Jeebleh took his time, comparing his memory of Caloosha when he had seen him last with the specimen in the high chair. He was looking at a man with a more prominent nose than he remembered, a much fatter man, with so distended a paunch it spilled over his belt and lay flat in his lap. His face was puffy, the hair was thin on his skull, patchy, and peppered with gray at the sides. He could easily have done a send-up of a Buddha, only he had no wisdom to impart. Alas, the years had not humbled the fool in the least.

(Secrets, 2003. Ch. 10. Penguin, 2005, 101)

 

Le caractère péjoratif de la description ne provient pas uniquement de traits physiques repoussants ni même du jugement général qui clôt le paragraphe (he had no wisdom to impart / the fool), mais plus encore d'éléments prosodiques savamment orchestrés :

  • l'apodose constituée uniquement de monosyllabes, à l'exception (mimétique) de distended : with so distended a paunch it spilled over his belt and lay flat in his lap [On devrait même parler d'hypotypose.

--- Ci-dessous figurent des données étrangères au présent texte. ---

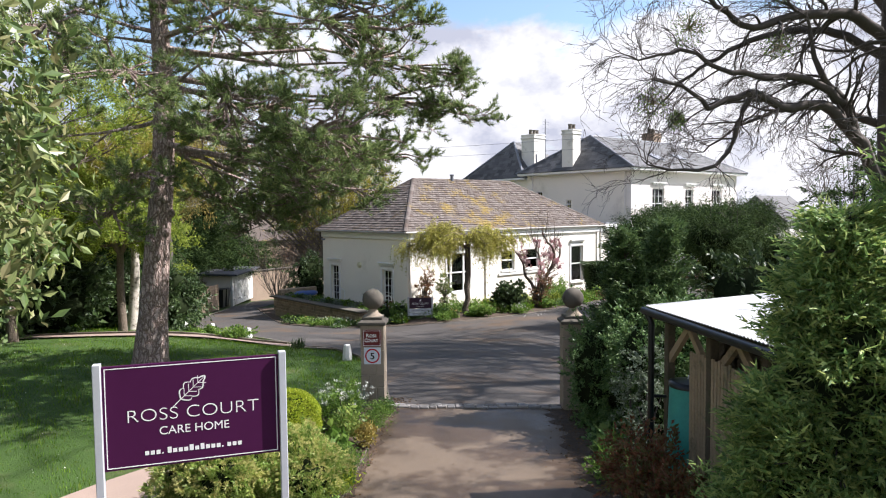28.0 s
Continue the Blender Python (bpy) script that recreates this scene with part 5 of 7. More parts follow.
bush("evergreen_hedge", (1.4, -6.6), "tall dark hedge behind the log store", "hedge", [(0, 0, 1.1, 1.3, 1.3, 1.5), (0.6, -1.2, 1.6, 1.2, 1.2, 1.5), (-0.4, -2.2, 1.4, 1.1, 1.2, 1.4), (0.2, 0.6, 2.1, 0.8, 0.8, 0.8)], 13000, 0.12, L_DARK, 104)
bush("cypress_hedge", (4.4, -6.2), "dark hedge beyond the turning space", "hedge", [(0, 0, 0.9, 2.2, 1.0, 1.2), (2.4, -0.6, 1.0, 2.0, 1.2, 1.2), (5.0, -1.4, 1.0, 2.0, 1.2, 1.3)], 9000, 0.18, L_DARK, 105)

# the feathery cypress near the log store
for x, y, tall, reach, seed, n in ((-4.95, -9.55, 3.4, 0.76, 33, 760), (-4.4, -9.95, 4.0, 0.8, 34, 480), (-5.15, -10.2, 2.6, 0.62, 36, 380), (-5.05, -9.15, 2.2, 0.56, 38, 360)):
    cyp = thing("cypress_tree", (x, y, float(gz(x, y))), "feathery green cypress with upswept sprays beside the log store", "tree", "feathery cypresses")
    sprays(cyp, x, y, float(gz(x, y)), tall, reach, seed, n, L_CONIFER)
    # added near-black core that darkens the gaps between sprays like shade
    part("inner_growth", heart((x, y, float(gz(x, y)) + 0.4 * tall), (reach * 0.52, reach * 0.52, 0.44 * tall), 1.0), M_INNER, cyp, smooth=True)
bush("twiggy_shrub", (-5.35, -10.85), "brown twiggy shrub with sparse pale leaves", "shrub", [(0, 0, 1.6, 0.6, 0.6, 1.0), (-0.1, 0.2, 2.5, 0.5, 0.5, 0.5), (0.3, -0.4, 2.2, 0.6, 0.6, 0.9)], 2600, 0.07, L_LAUREL, 107, core=False, stems=110, inner=0.1)

# the big-leaved evergreen that reaches over the lawn
rng = np.random.default_rng(35)
lx, ly = -11.4, -5.75
lz = float(gz(lx, ly))
lau = thing("laurel_tree", (lx, ly, lz), "broad evergreen tree with long glossy leaves", "tree")
g, out = Geo(), []
tube([(lx, ly, lz - 0.2), (lx + 0.05, ly, lz + 1.5), (lx + 0.1, ly - 0.1, lz + 3.0), (lx + 0.2, ly, lz + 5.5)], [0.24, 0.2, 0.17, 0.08], 10, g)
LA = {"kids": [6, 5, 0], "ratio": [0.62, 0.6], "spread": [0.7, 0.8], "lift": [0.0, -0.05, -0.06], "sides": [6, 4, 3], "wob": [0.1, 0.15, 0.15], "from": 0.25}
for a, z0, ln, up in ((-0.35, 2.6, 2.4, 0.1), (-0.8, 2.9, 2.2, 0.15), (-0.1, 3.2, 2.5, 0.25), (-0.6, 3.8, 2.5, 0.3), (0.5, 3.0, 2.2, 0.3), (-1.5, 3.4, 2.2, 0.3), (1.4, 2.6, 2.0, 0.3), (2.6, 3.2, 2.0, 0.3), (-0.4, 4.6, 2.4, 0.4), (-1.1, 4.8, 2.2, 0.5), (0.1, 4.2, 2.4, 0.4), (-2.2, 3.0, 2.0, 0.3)):
    grow(g, (lx + 0.1, ly, lz + z0), (math.cos(a), math.sin(a), up), ln * 0.6, 0.06, 0, rng, LA, out)
part("branching", g, M_BARK, lau, smooth=True)
tw = np.concatenate([o[1:] for o in out])
p = tw[rng.integers(len(tw), size=62000)] + rng.normal(0, 0.1, (62000, 3))
part("crown", leaves(p, 0.09, rng, None, 1.0, 0.42, 0.5, tri=False), L_LAUREL, lau)

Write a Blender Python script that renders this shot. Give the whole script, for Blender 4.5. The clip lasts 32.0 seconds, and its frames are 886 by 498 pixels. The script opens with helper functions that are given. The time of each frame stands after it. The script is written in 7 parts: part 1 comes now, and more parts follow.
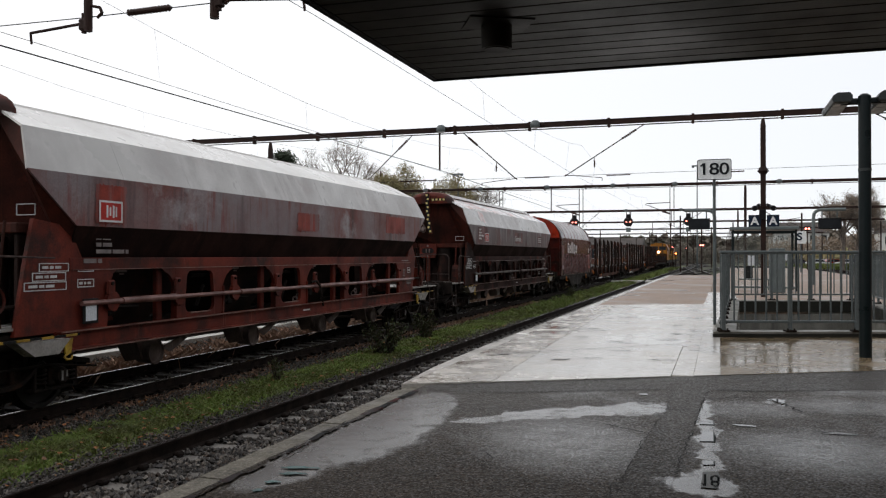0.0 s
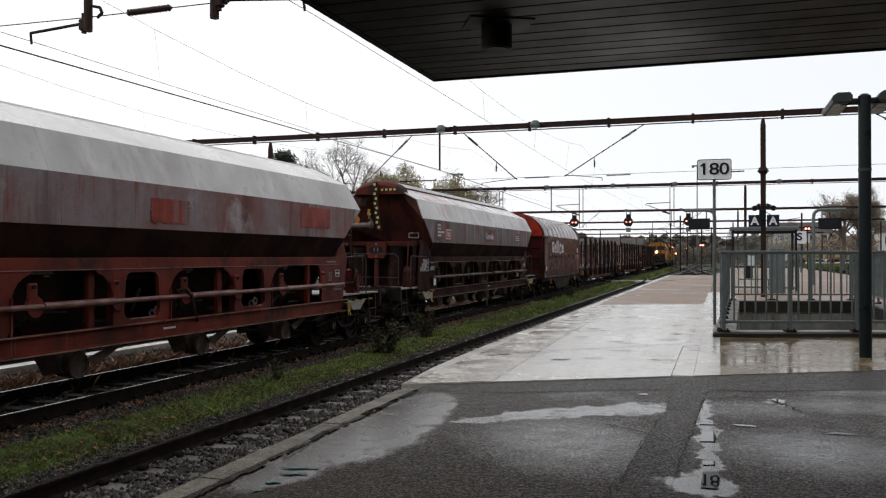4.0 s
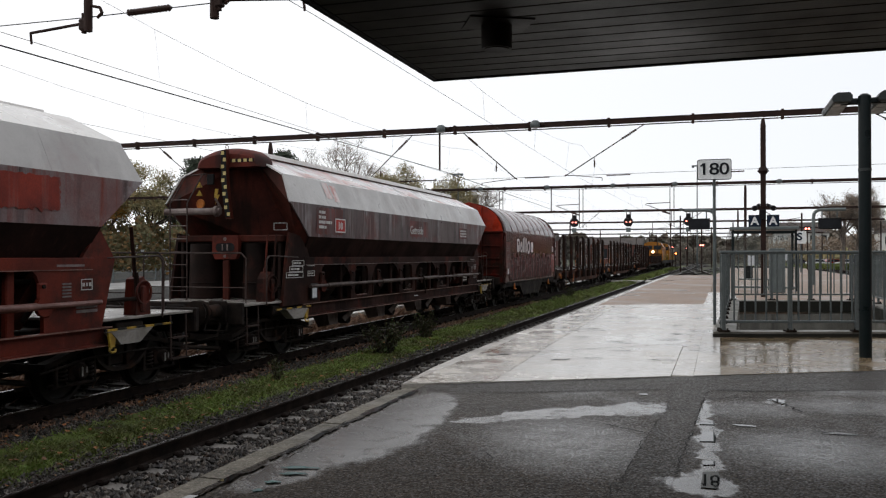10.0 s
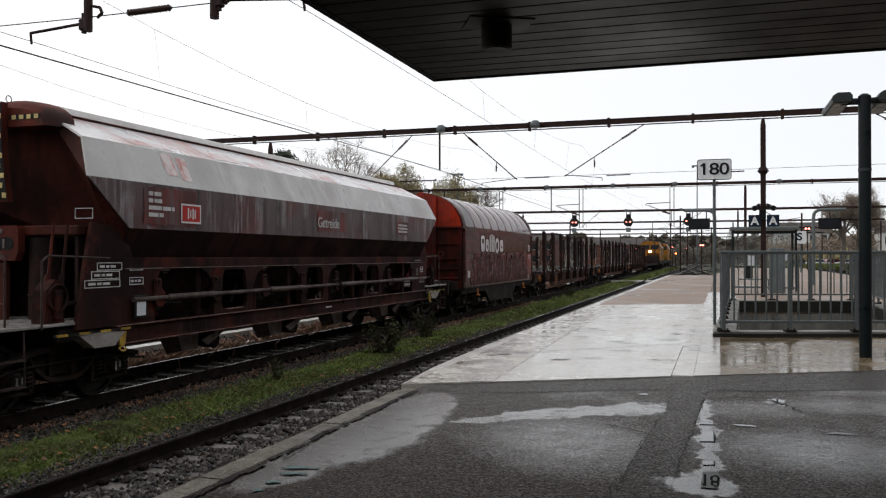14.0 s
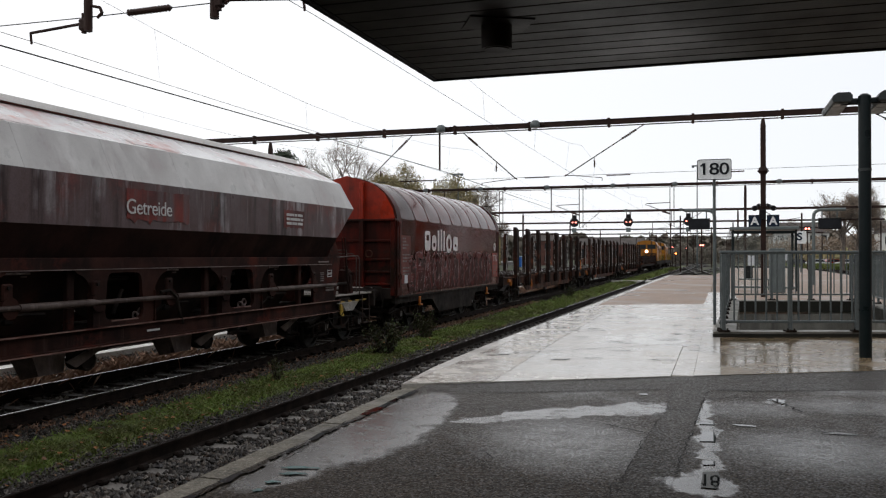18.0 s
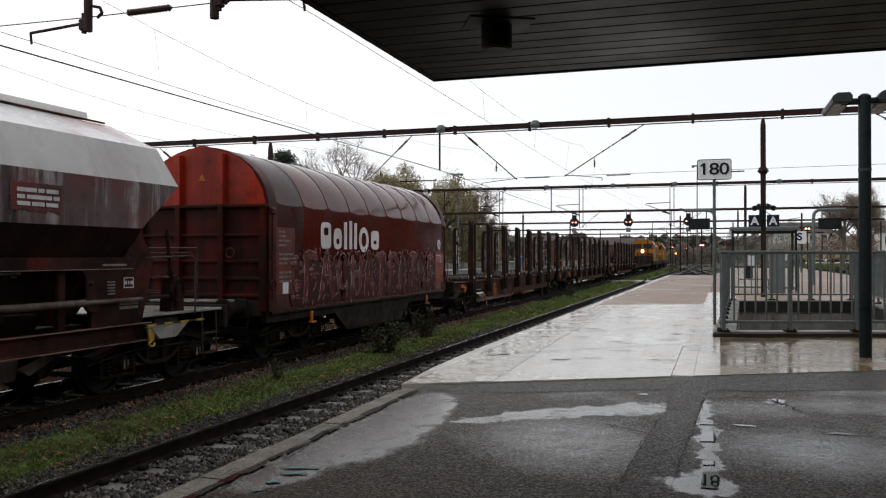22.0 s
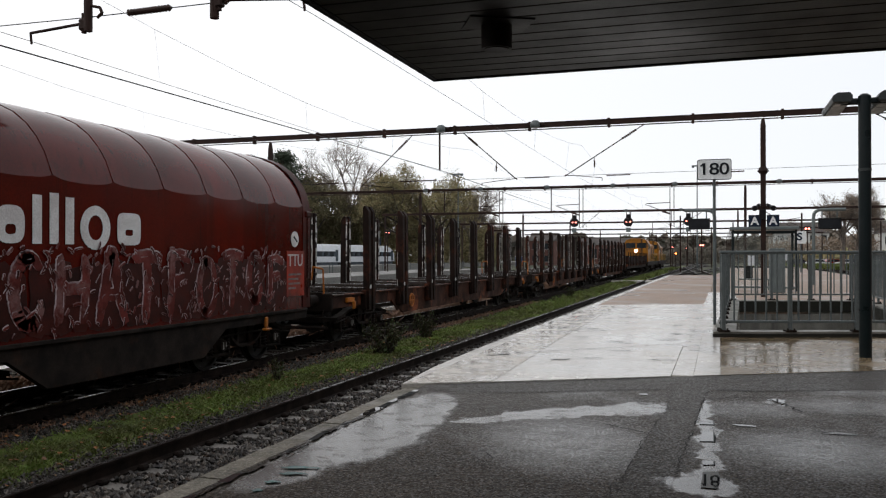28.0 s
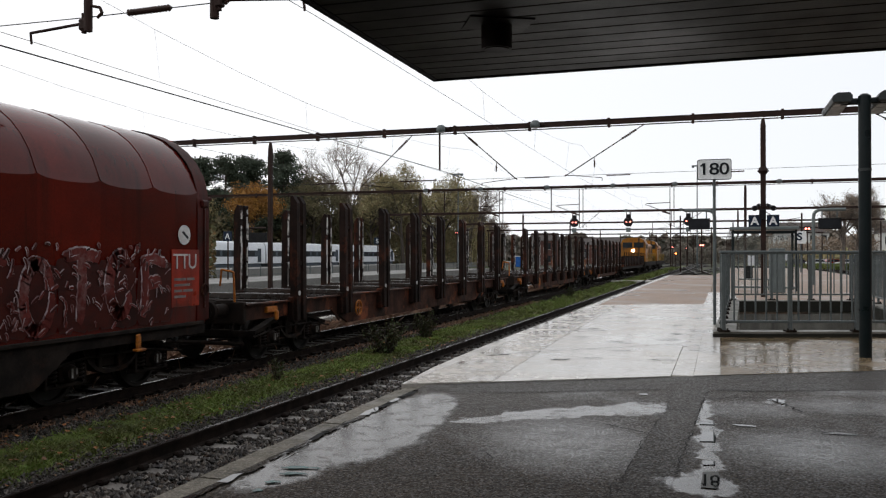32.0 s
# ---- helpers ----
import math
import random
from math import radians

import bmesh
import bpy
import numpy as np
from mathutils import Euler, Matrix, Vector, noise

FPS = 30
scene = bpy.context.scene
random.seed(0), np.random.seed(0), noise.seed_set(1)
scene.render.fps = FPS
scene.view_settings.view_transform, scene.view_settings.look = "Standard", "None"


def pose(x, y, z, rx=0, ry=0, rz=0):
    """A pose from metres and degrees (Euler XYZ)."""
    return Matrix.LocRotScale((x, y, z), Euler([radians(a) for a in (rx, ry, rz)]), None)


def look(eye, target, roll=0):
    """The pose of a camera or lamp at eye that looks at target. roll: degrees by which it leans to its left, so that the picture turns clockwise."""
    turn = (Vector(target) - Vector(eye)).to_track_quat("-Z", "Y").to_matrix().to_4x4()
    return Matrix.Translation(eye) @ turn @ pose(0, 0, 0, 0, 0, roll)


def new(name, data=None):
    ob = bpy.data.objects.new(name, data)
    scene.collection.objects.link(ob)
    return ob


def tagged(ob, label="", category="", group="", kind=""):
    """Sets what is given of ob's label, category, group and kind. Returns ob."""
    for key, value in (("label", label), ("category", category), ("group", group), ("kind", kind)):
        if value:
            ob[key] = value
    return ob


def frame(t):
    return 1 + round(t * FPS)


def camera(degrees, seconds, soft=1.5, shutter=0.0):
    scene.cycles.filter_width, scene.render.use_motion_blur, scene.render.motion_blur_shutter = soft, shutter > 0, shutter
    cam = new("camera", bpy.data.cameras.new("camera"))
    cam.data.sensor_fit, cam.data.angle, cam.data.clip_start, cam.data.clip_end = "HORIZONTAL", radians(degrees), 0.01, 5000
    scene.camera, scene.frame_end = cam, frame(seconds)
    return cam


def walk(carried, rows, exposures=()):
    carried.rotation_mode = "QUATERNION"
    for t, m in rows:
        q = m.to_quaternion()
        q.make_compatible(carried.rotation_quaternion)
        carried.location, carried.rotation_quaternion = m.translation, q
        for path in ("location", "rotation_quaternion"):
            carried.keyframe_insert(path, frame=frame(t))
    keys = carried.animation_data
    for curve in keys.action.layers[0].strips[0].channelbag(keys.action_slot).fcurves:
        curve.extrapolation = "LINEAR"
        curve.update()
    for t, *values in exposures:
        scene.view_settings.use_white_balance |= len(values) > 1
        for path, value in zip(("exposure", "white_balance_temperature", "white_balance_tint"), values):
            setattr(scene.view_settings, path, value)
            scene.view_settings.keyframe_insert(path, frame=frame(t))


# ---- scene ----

La brièveté de l'expression renforce le caractère cinglant, méprisant, du regard porté sur Caloosha.]
  • le lien entre cette description d'un bouddha ignare et le nom même du personnage : en somali, caloosha désigne la bedaine des hommes mûrs, ce que les Allemands nomment Bierbauch. La figure du patriarche obèse, aussi grotesque qu'autoritaire, traverse l'œuvre, avec notamment Shiriye.
  • le tracé qui conduit du premier substantif désignant Caloosha (specimen) à l'expression send-up of a Buddha : “send-up” signifie ici “caricature”, et, selon l'OED, parodie volontaire.